Doğal dil işleme yöntemleriyle metinden SQL sorgusu tahmini üzerine bir çalışma

Bilgisayar bilimlerinde, kalıcı bilgiler sistematik bir şekilde veri tabanlarında tutulmaktadır. Veri tabanlarındaki bilgilere ulaşılabilmesi için belirli teknik birikimlere sahip olunması gerekmektedir. Çalışmamızda, doğal dille yapılmış sorgulardan SQL sorgusu tahmini yapılmıştır. Bu sayede teknik bir bilgi birikimi olmadan veri tabanları üzerinde sorgulamalar yapılabilmesi hedeflenmektedir. Çalışmamızda doğal dil işleme tekniklerinden faydalanmıştır. Doğal dil işlemenin ana konularından biri olan çoklu dil desteği, uygulamaya entegre edilmiştir. Doğal dilden SQL tahmini için uygulanan model, LSTM ağı kullanılarak spider veri setiyle eğitilmiştir. Yapılan SQL sorgusu tahminlerinde, %75 başarı oranına ulaşmıştır. Çoklu dil desteğiyle yapılan genel sistem değerlendirmesinde, başarı oranı %69.4’ e ulaşmıştır.

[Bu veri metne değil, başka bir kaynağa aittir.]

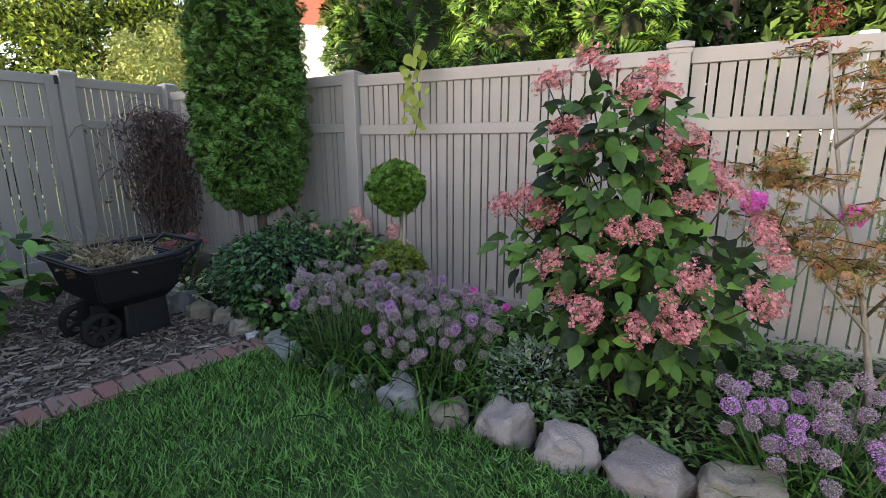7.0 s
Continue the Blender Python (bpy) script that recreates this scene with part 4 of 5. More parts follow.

A study on text-to-SQL query prediction with natural language processing methods

In computer science, permanent information is kept in databases in a systematic way. In order to access the information in the databases, it is necessary to have certain technical knowledge. In our study, SQL query estimation was made from natural language queries. In this way, it is aimed to make queries on databases without any technical knowledge. In our study, natural language processing techniques were used. Multi-language support, which is one of the main subjects of natural language processing, is integrated into the application. The model applied for natural language SQL prediction is trained with the spider dataset using the LSTM network. In the SQL query estimations, it has reached 75% success rate. In the overall system evaluation with multilingual support, the success rate has reached 69.4%.

___

  • E. Adalı, Doğal dil işleme. Türkiye Bilişim Vakfı Bilgisayar Bilimleri ve Mühendisliği Dergisi, 5 (2), 2012.
  • R. C. Moore, Practical natural-language processing by computer. SRI Internatıonal Menlo Park CA Artıfıcıal Intellıgence Center, 1981.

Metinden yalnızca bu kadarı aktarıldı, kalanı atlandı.